## Short problem
Identify each line holding the string "script" and copy it.

## Records shown
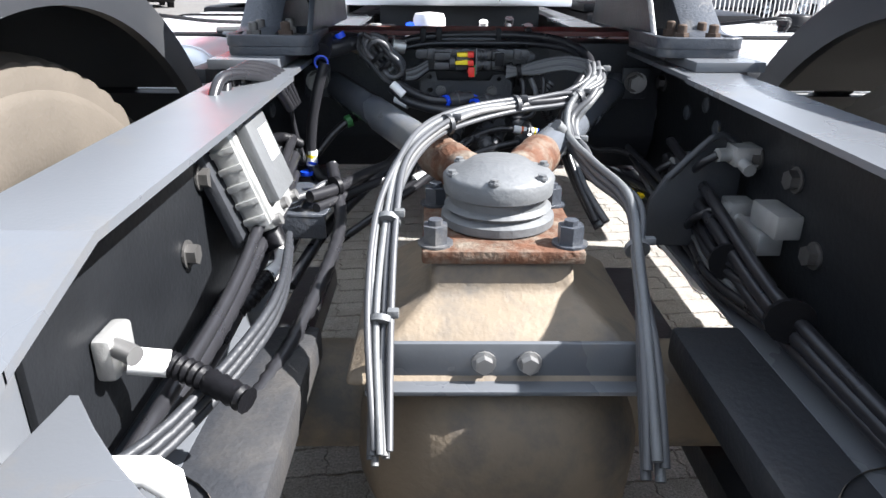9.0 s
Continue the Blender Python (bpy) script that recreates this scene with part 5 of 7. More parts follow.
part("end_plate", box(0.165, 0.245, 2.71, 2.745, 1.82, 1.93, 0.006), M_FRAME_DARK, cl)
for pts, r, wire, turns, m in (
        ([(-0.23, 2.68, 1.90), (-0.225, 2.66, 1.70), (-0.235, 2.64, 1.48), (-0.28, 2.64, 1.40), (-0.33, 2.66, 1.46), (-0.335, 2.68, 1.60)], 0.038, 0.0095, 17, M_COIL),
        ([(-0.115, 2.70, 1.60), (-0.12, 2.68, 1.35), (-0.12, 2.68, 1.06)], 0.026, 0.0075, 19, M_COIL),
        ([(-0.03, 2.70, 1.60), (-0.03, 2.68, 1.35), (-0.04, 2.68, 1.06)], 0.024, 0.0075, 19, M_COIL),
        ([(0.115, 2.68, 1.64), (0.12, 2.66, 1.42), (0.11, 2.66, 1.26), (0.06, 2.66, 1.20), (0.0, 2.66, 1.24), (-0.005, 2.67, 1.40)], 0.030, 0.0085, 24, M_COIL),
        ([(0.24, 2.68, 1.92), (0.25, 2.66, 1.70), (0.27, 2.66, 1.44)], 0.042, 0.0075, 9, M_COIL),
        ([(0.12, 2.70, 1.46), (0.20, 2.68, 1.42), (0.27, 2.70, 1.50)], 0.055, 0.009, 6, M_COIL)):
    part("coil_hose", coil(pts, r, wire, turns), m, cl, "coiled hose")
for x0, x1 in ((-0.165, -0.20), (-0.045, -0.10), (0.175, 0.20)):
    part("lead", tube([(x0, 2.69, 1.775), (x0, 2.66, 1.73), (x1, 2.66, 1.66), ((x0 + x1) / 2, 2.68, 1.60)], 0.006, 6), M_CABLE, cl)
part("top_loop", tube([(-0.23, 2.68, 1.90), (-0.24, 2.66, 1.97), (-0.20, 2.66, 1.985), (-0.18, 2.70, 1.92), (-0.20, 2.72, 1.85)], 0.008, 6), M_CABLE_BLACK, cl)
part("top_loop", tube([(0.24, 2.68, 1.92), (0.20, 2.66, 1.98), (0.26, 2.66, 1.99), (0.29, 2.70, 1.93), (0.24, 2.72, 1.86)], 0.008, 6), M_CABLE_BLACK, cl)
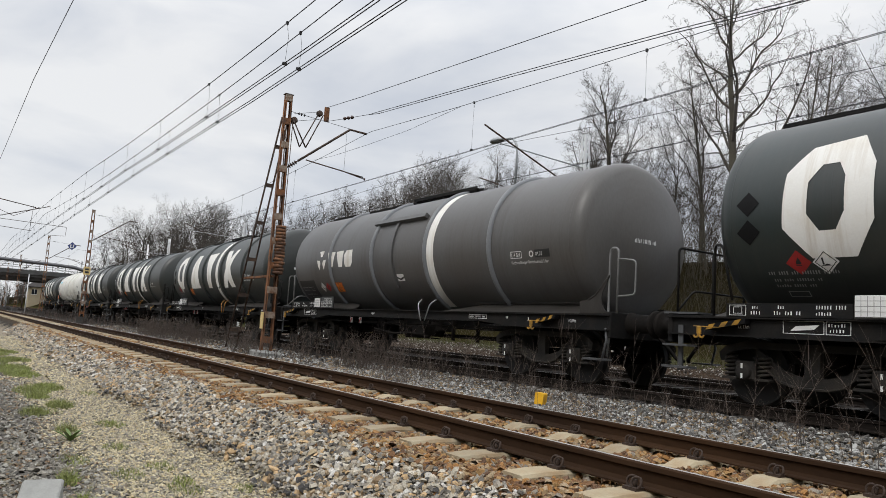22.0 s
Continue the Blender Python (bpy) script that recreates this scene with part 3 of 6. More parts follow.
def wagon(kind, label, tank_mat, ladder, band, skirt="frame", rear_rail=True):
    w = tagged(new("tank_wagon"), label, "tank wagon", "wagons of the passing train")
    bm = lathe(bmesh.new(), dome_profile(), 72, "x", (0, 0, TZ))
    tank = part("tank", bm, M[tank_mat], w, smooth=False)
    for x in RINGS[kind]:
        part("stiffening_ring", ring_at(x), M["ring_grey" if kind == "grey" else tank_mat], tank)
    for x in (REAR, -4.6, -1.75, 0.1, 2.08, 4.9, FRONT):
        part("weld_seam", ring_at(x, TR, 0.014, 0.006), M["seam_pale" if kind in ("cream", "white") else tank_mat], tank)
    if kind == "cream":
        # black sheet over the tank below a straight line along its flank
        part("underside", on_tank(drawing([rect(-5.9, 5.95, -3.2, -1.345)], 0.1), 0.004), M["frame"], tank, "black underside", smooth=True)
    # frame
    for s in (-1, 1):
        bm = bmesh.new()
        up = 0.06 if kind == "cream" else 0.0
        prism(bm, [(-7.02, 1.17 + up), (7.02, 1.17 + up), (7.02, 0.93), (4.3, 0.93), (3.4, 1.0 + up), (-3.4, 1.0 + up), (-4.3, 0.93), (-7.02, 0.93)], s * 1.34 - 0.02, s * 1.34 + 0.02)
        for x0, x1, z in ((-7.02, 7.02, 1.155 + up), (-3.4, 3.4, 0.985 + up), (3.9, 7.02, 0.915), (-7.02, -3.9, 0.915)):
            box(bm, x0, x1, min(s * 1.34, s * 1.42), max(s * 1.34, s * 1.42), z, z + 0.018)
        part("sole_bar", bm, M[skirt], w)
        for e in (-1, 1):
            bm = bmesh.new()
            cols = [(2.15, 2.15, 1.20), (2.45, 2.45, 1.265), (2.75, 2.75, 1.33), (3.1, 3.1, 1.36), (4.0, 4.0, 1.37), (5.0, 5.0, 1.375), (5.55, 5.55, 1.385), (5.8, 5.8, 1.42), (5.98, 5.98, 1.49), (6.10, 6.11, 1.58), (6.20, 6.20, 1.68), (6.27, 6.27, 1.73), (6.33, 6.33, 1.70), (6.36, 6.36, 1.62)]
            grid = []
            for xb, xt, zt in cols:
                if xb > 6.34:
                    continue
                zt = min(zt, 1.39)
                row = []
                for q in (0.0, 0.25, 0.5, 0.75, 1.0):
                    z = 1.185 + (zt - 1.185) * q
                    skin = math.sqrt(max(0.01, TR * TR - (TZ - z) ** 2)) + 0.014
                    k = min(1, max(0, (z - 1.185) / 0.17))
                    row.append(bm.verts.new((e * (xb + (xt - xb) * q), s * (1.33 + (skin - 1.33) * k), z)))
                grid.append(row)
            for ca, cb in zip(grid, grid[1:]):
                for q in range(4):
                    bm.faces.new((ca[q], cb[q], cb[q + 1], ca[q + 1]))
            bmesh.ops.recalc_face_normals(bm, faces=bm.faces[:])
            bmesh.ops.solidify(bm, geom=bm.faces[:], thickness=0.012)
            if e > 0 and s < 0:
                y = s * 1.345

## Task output
Continue the Blender Python (bpy) script that recreates this scene with part 5 of 7. More parts follow.
Continue the Blender Python (bpy) script that recreates this scene with part 3 of 6. More parts follow.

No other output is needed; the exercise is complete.